Exercise: Reproduce the data below in full and exclude every picture.

Supplied information:
══════════════════════════════

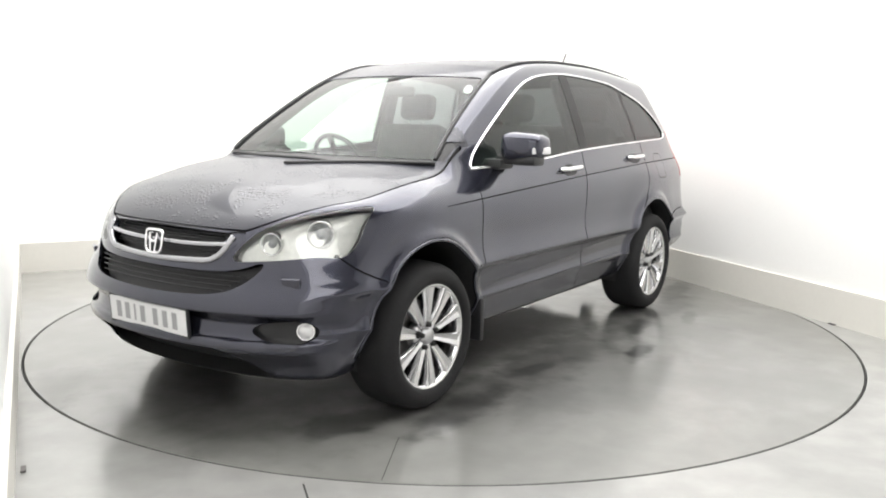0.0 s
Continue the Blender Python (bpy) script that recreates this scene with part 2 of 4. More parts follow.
def tube(path, radius, closed=False, sides=8, squash=1.0):
    """Verts and faces of a tube along points; radius may be a list."""
    P = [Vector(p) for p in path]
    n = len(P)
    vs, fs = [], []
    up = Vector((0, 0, 1))
    for i, p in enumerate(P):
        a = P[(i - 1) % n] if (closed or i > 0) else p
        b = P[(i + 1) % n] if (closed or i < n - 1) else p
        d = (b - a).normalized()
        s = d.cross(up)
        s = s.normalized() if s.length > 1e-4 else Vector((1, 0, 0))
        u = s.cross(d)
        r = radius[i] if isinstance(radius, (list, tuple)) else radius
        for k in range(sides):
            t = 2 * math.pi * k / sides
            vs.append(p + s * (r * math.cos(t)) + u * (r * squash * math.sin(t)))
    m = n if closed else n - 1
    for i in range(m):
        for k in range(sides):
            a, b = i * sides, ((i + 1) % n) * sides
            fs.append((a + k, a + (k + 1) % sides, b + (k + 1) % sides, b + k))
    if not closed:
        fs.append(tuple(range(sides))[::-1])
        fs.append(tuple((n - 1) * sides + k for k in range(sides)))
    return vs, fs


def tube_part(name, path, radius, mat, parent, label="", closed=False, sides=8, squash=1.0):
    vs, fs = tube(path, radius, closed, sides, squash)
    ob = mesh_object(name, vs, fs, mat, parent, smooth=True)
    if label:
        ob["label"] = label
    return ob


def lathe(profile, seg=64, axis="y", close=True):
    """Verts and faces of a turned form: (radius, along) points round the y axis."""
    vs, fs = [], []
    n = len(profile)
    for k in range(seg):
        a = 2 * math.pi * k / seg
        for r, h in profile:
            vs.append((r * math.cos(a), h, r * math.sin(a)))
    for k in range(seg):
        b = ((k + 1) % seg) * n
        for i in range(n - 1):
            fs.append((k * n + i, b + i, b + i + 1, k * n + i + 1))
    return vs, fs


# ---- the studio: floor, walls with a cream board at their foot ----
BACK_L, BACK_R = Vector((-3.437, 1.361, 0)), Vector((1.094, 3.650, 0))
RIGHT_N, LEFT_N = Vector((4.60, -4.78, 0)), Vector((-0.55, -4.49, 0))
FAR_R, FAR_L = Vector((4.60, -9.0, 0)), Vector((-3.2, -9.0, 0))
LEFT_B = Vector((-3.2, -5.2, 0))
R_TABLE = 2.467
TALL = 3.9


def slab(name, a, b, z0, z1, thick, mat, kind="structure", parent=None):
    """An upright slab from a to b whose inner face is the line itself; it grows to the left of a->b."""
    d = (b - a).normalized()
    n = Vector((-d.y, d.x, 0))
    q = [a, b, b + n * thick, a + n * thick]
    vs = [(p.x, p.y, z0) for p in q] + [(p.x, p.y, z1) for p in q]
    fs = [(0, 3, 2, 1), (4, 5, 6, 7), (0, 1, 5, 4), (1, 2, 6, 5), (2, 3, 7, 6), (3, 0, 4, 7)]
    ob = mesh_object(name, vs, fs, mat, parent)
    if not parent:
        tagged(ob, kind=kind)
    return ob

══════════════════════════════

Solution to this exercise:
0.0 s
Continue the Blender Python (bpy) script that recreates this scene with part 2 of 4. More parts follow.
def tube(path, radius, closed=False, sides=8, squash=1.0):
    """Verts and faces of a tube along points; radius may be a list."""
    P = [Vector(p) for p in path]
    n = len(P)
    vs, fs = [], []
    up = Vector((0, 0, 1))
    for i, p in enumerate(P):
        a = P[(i - 1) % n] if (closed or i > 0) else p
        b = P[(i + 1) % n] if (closed or i < n - 1) else p
        d = (b - a).normalized()
        s = d.cross(up)
        s = s.normalized() if s.length > 1e-4 else Vector((1, 0, 0))
        u = s.cross(d)
        r = radius[i] if isinstance(radius, (list, tuple)) else radius
        for k in range(sides):
            t = 2 * math.pi * k / sides
            vs.append(p + s * (r * math.cos(t)) + u * (r * squash * math.sin(t)))
    m = n if closed else n - 1
    for i in range(m):
        for k in range(sides):
            a, b = i * sides, ((i + 1) % n) * sides
            fs.append((a + k, a + (k + 1) % sides, b + (k + 1) % sides, b + k))
    if not closed:
        fs.append(tuple(range(sides))[::-1])
        fs.append(tuple((n - 1) * sides + k for k in range(sides)))
    return vs, fs


def tube_part(name, path, radius, mat, parent, label="", closed=False, sides=8, squash=1.0):
    vs, fs = tube(path, radius, closed, sides, squash)
    ob = mesh_object(name, vs, fs, mat, parent, smooth=True)
    if label:
        ob["label"] = label
    return ob


def lathe(profile, seg=64, axis="y", close=True):
    """Verts and faces of a turned form: (radius, along) points round the y axis."""
    vs, fs = [], []
    n = len(profile)
    for k in range(seg):
        a = 2 * math.pi * k / seg
        for r, h in profile:
            vs.append((r * math.cos(a), h, r * math.sin(a)))
    for k in range(seg):
        b = ((k + 1) % seg) * n
        for i in range(n - 1):
            fs.append((k * n + i, b + i, b + i + 1, k * n + i + 1))
    return vs, fs


# ---- the studio: floor, walls with a cream board at their foot ----
BACK_L, BACK_R = Vector((-3.437, 1.361, 0)), Vector((1.094, 3.650, 0))
RIGHT_N, LEFT_N = Vector((4.60, -4.78, 0)), Vector((-0.55, -4.49, 0))
FAR_R, FAR_L = Vector((4.60, -9.0, 0)), Vector((-3.2, -9.0, 0))
LEFT_B = Vector((-3.2, -5.2, 0))
R_TABLE = 2.467
TALL = 3.9


def slab(name, a, b, z0, z1, thick, mat, kind="structure", parent=None):
    """An upright slab from a to b whose inner face is the line itself; it grows to the left of a->b."""
    d = (b - a).normalized()
    n = Vector((-d.y, d.x, 0))
    q = [a, b, b + n * thick, a + n * thick]
    vs = [(p.x, p.y, z0) for p in q] + [(p.x, p.y, z1) for p in q]
    fs = [(0, 3, 2, 1), (4, 5, 6, 7), (0, 1, 5, 4), (1, 2, 6, 5), (2, 3, 7, 6), (3, 0, 4, 7)]
    ob = mesh_object(name, vs, fs, mat, parent)
    if not parent:
        tagged(ob, kind=kind)
    return ob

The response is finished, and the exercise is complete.